TV volume

Why is it that more often than not, when I am watching some movie on TV, the volume is all over the place. The dialogue is always way too low, so then I raise the volume to hear it, and when a commercial comes, the commercials blast through the speakers. Any music in the movies are always way too high as low. Does anyone attempt to equalize the volume?

I remember back in high school, when I was doing stuff for the schools public TV channel, the way I was taught to do production work was to start the recording tape with 30 seconds of black, then 30 seconds of color bars with 30 seconds of an audio tone. The point of the color bars and audio tone was to allow whoever/whatever was playing the tape to calibrate the color and audio. You raise the volume on whatever is playing it until it is at the appropriate level. Then, you dont have all these problems. Am I completely missing some reason for why all these TV stations cant do it? or are they all just insanely lazy? and what about the music in the movies? why are they a ton louder than the dialog in the same movie? does anyone listen to their work before releasing it?

vote Mike for president.

[tags]TV, audio, movies,dumbasses[/tags]

  1. Commercials are louder because TV stations have caught on to the fact that if commercials came on and the channel didn’t change, it’s because the person watching TV took a walk to either the kitchen or the bathroom, so they have to crank up the volume to be heard down the hall.

    Some stations are worse about it than others. The broadcast networks aren’t *too* bad — ABC, NBC, CBS, etc — but the basic cable ones suck these days, they keep going back & forth between blasting commercials and inaudible shows.
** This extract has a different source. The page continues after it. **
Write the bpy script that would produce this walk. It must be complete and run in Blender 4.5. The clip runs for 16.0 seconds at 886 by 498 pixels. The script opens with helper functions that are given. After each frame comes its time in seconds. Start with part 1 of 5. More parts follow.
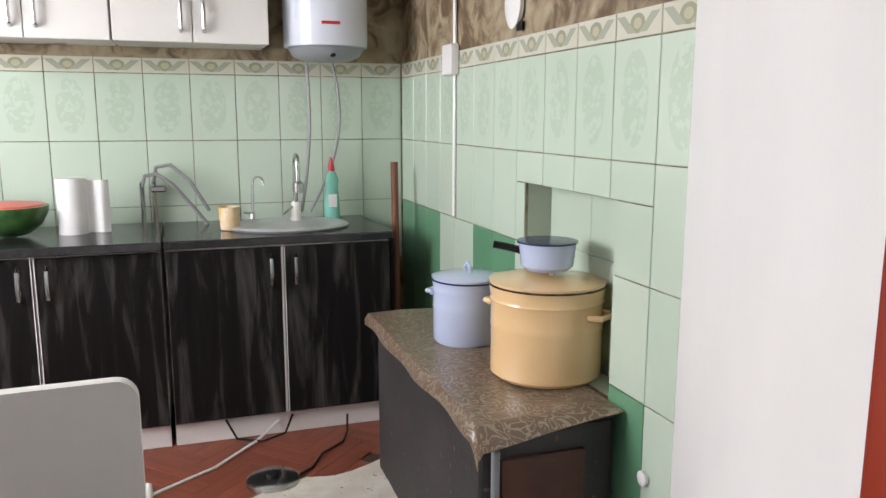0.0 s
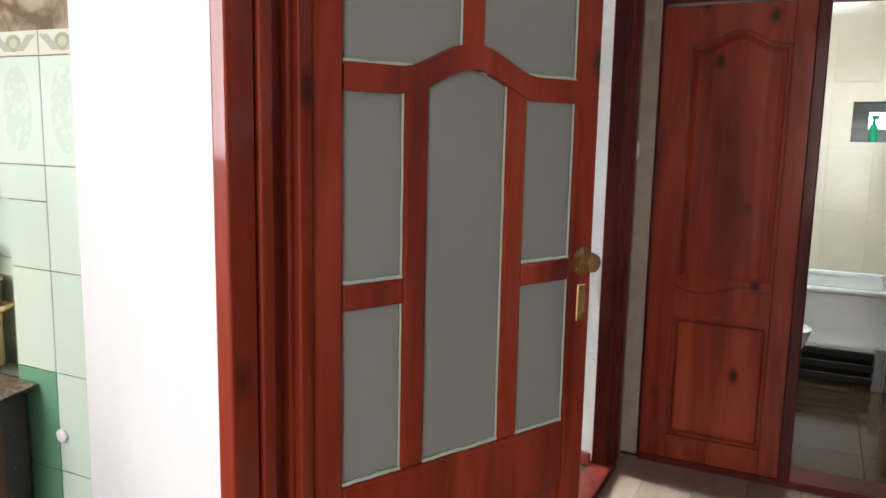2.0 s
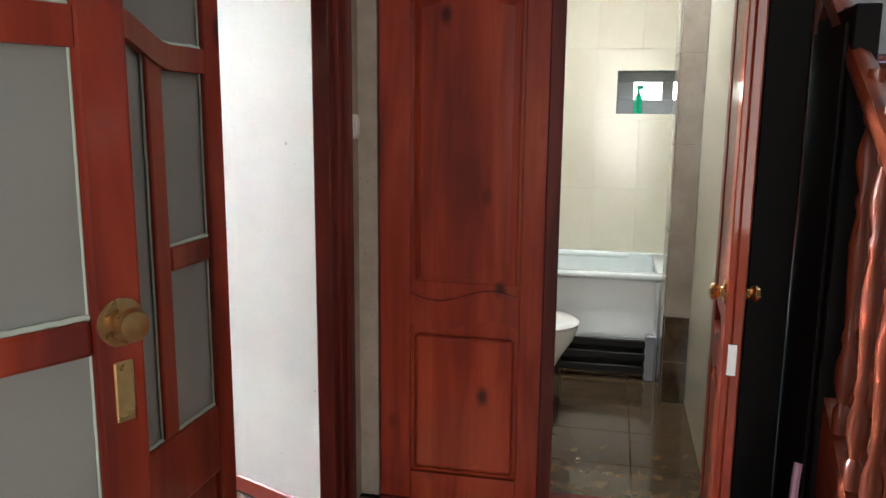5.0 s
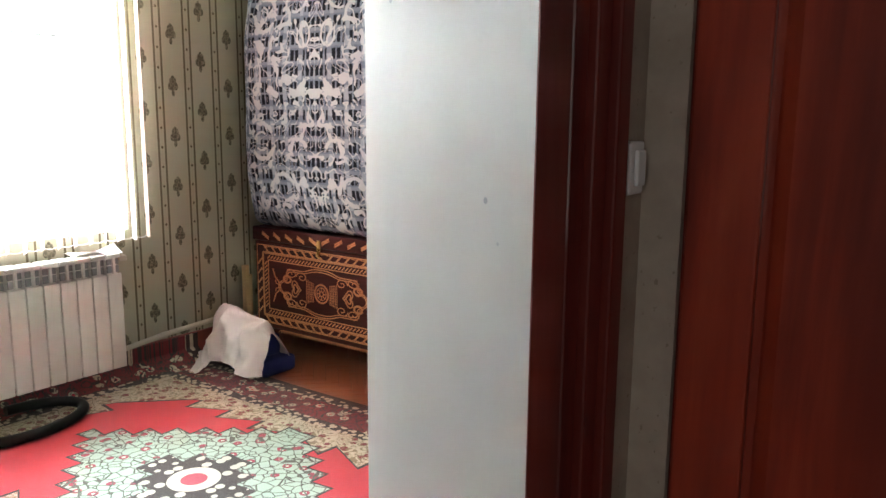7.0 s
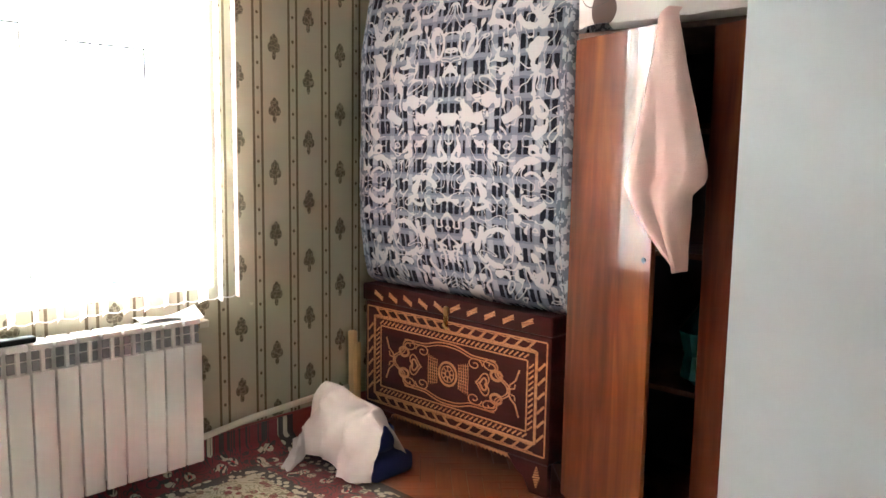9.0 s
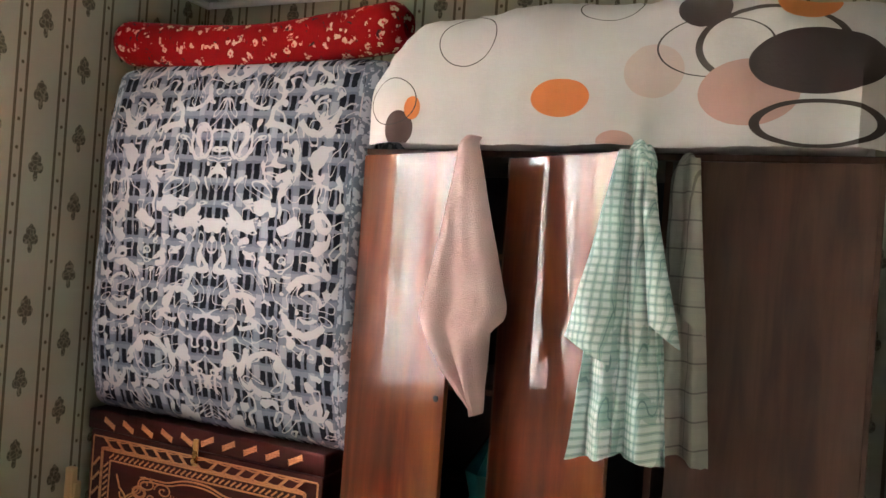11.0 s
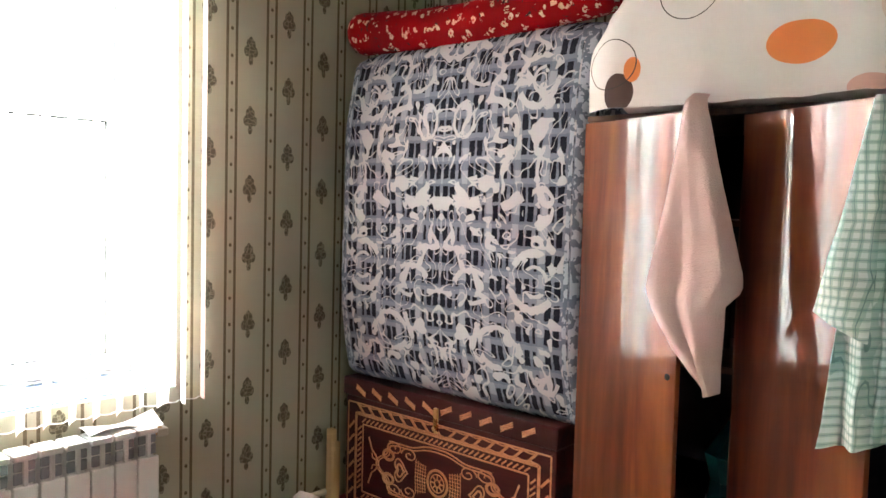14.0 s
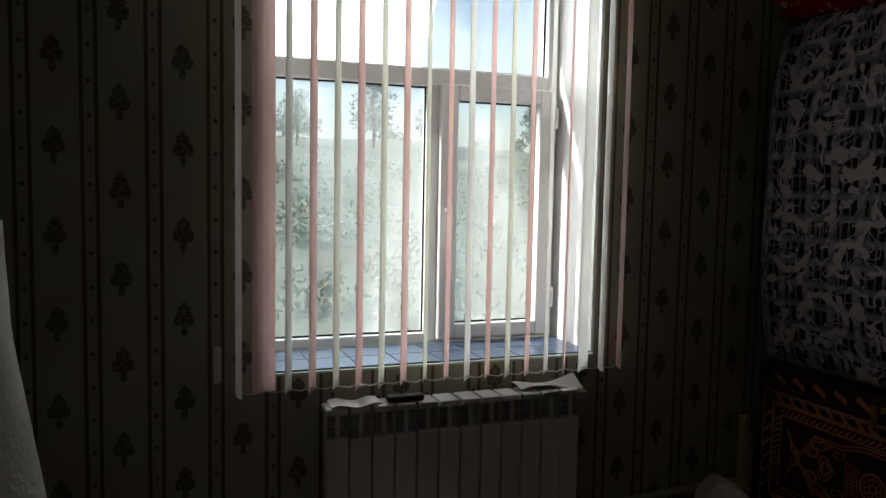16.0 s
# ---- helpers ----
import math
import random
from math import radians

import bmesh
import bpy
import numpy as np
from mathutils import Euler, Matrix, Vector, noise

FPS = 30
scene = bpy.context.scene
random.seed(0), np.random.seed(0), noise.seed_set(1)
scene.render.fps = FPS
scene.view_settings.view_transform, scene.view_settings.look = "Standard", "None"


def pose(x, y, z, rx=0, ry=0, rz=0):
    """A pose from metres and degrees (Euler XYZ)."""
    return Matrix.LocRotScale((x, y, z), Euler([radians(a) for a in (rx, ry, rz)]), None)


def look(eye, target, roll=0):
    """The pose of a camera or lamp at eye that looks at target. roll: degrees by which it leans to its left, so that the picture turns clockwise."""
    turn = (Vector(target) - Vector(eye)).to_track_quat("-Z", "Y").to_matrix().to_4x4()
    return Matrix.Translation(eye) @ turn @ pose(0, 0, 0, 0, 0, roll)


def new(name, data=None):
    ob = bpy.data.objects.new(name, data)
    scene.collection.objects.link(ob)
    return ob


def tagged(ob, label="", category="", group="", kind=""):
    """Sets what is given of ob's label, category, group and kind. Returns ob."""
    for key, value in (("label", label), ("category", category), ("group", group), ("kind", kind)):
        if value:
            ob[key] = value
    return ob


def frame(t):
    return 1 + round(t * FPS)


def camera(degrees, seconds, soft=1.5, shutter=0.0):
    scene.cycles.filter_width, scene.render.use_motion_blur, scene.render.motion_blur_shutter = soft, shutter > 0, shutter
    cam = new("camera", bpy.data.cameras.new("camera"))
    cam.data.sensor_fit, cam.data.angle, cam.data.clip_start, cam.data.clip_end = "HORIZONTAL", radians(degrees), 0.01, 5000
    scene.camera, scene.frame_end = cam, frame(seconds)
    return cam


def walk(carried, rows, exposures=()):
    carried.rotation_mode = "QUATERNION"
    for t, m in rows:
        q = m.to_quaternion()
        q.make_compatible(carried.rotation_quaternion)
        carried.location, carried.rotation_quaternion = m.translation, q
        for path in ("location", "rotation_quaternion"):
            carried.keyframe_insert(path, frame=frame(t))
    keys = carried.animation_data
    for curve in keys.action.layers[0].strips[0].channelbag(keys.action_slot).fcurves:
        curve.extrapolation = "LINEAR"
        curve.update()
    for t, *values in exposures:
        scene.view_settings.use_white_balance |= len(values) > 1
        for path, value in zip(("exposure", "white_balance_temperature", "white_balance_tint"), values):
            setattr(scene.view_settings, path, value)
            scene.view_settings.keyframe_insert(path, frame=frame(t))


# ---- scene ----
cam = camera(59.7, 16.0)
PATH = [
    (0, (-0.871, -0.337, 1.356), (-0.235, 1.529, 1.018), 0.1),
    (0.5, (-0.98, -0.422, 1.36), (0.006, 1.289, 1.042), 0.8),
    (1, (-1.086, -0.549, 1.356), (0.216, 0.939, 1.054), 1.1),
    (1.5, (-1.16, -0.658, 1.361), (0.417, 0.537, 1.067), 1.1),
    (2, (-1.257, -0.713, 1.359), (0.521, 0.154, 1.061), 1.2),
    (2.5, (-1.363, -0.765, 1.348), (0.535, -0.213, 1.04), 1.3),
    (3, (-1.397, -0.835, 1.352), (0.553, -0.52, 1.04), 1.2),
    (3.2, (-1.386, -0.851, 1.354), (0.574, -0.605, 1.04), 1.1),
    (5.3, (-0.262, -0.857, 1.354), (1.636, -0.338, 0.995), 0.4),
    (5.5, (-0.115, -0.85, 1.369), (1.759, -0.249, 1.012), 0.5),
    (6, (0.226, -0.719, 1.365), (2.033, 0.066, 1.023), 0.6),
    (6.5, (0.555, -0.613, 1.373), (2.259, 0.371, 1.015), 0.7),
    (7, (0.811, -0.476, 1.377), (2.412, 0.675, 1.042), 0.5),
    (7.5, (1.034, -0.242, 1.383), (2.536, 1.041, 1.077), 0.7),
    (8, (1.231, -0.067, 1.376), (2.636, 1.326, 1.085), 0.2),
    (8.5, (1.36, 0.128, 1.352), (2.733, 1.56, 1.102), 0.4),
    (9, (1.411, 0.313, 1.354), (2.863, 1.666, 1.111), 0.9),
    (9.5, (1.49, 0.525, 1.393), (3.076, 1.723, 1.165), 1.4),
    (10, (1.459, 0.614, 1.416), (3.19, 1.604, 1.259), 3.7),
    (12.5, (1.689, 0.603, 1.517), (3.527, 1.326, 1.61), 3.4),
    (13, (1.644, 0.615, 1.505), (3.424, 1.467, 1.513), 2.9),
    (13.5, (1.623, 0.585, 1.494), (3.268, 1.66, 1.436), 2.0),
    (14, (1.617, 0.568, 1.49), (3.081, 1.866, 1.379), 1.5),
    (14.5, (1.594, 0.582, 1.465), (2.845, 2.077, 1.329), 1.2),
    (15, (1.541, 0.604, 1.428), (2.583, 2.246, 1.293), 1.2),
    (15.5, (1.51, 0.598, 1.431), (2.342, 2.351, 1.287), 1.0),
    (16, (1.476, 0.609, 1.429), (2.163, 2.422, 1.275), 1.1),
]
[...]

    What I don’t get is why there isn’t a “client-side” fix for this. There’s circuitry for iPods, car stereos, etc to level out the volume between highs & lows, or better still to have a microphone so that the volume can be balanced against the ambient noise in the room (or car, or whatever). Why don’t TVs have this kind of ability? Or cable boxes? Or TiVOs? Hell maybe you could get it to work with one of those media PCs (Windows media center, Linux MythTV, OSX EyeTV, etc) then that might be a selling point for those devices. There’s an obvious demand for it, I’m not sure why there isn’t a solution available…

  2. It’s easy. Volume levels rise during commercials, so that they grab your attention.

    If you have your TV volume at, say 6, while watching some procedural cop drama that thinks it has an interesting plot twist, and then the commercials come on and the volume jumps to 11, You’re gonna be aware of that commercial. Sure, you’ll be pissed off, but somewhere, they hope, in the back of your head, you’ll remember “Oh, yeah, I need to dust the curio… I’ll purchase endust!”

  3. What I don’t get is why there isn’t a “client-side” fix for this.

    I make it a habit to always mute the TV when commercials come on, for exactly this reason.

  4. actually, before I got satellite TV I had a computer DVR hooked up, I think I had Beyond TV running on it, and it was fairly accurate with guessing when commercials started and stopped. So I could just skip the loud ass commercials all together. Chris is right though, it is odd that noone makes an automatic volume leveler for TV

  5. Besides all of the “TV stations make the commercials louder on purpose” comments that you’ve received so far, there are a couple of other factors that you may wish to consider.

    There probably isn’t a person panning from the show to the commercial and back now. The backhaul feed has an out of band signal to where to drop the commercial segments, and the systems drop in the commercial that the ad management app says to. As a rough analogy, saying that the sound levels don’t match is like saying that the colors for the ads on Boston.com clash with the layout. With the current structure of cable and satellite TV providers, where the commercials get stitched in is getting more varied. For a long time there have been national and local spots. I strongly suspect that satellite receivers stitch in the appropriate local commercials at the receiver itself. (the same video stream is going to both my receiver and people in lets say NY. At the commercial, each of our receivers switch to the local commercial “channel” for our region, and then switch back once the show starts.

  6. for the “automatic volume leveler”, if you had a decently complex home entertainment system, you could probably hook up a simple analog audio compressor. (raises volume when the source is too quiet, lowers volume when source is too loud, effectively reducing the dynamic range.) but it is odd that a feature that it common on nearly every MP3 player (either portable appliance or software application on the computer.) has some sort of “sound check” or similar feature.

  7. i can see the reasoning behind Andrews “stitched together” comment, but it seems like there should be a standard practice sort of deal. Like if everyone agreed that a 50khz tone should be at a 10db volume level, or whatever it ends up being, than aside from playing things purposely loud to draw you into buying a bag of doritos, the volume problems should be fairly rare.

  8. Oh, another thing I meant to mention before is that commercials seems louder even at the same decibel level based on the type of audio content it presents. A string quartet a few dozen seats away is “louder” than someone talking at close range. The music in a commercial is going to seem louder than the dialog of a drama, even if they read at the same volume level. Commercials have people talking excitedly, bombastic music, and generally are built to be noisy, and would probably have to be put at a /lower/ volume to match many television shows. (a TV show just can’t keep up that sort of excitement level for the 20-40 they have of non-ad space.)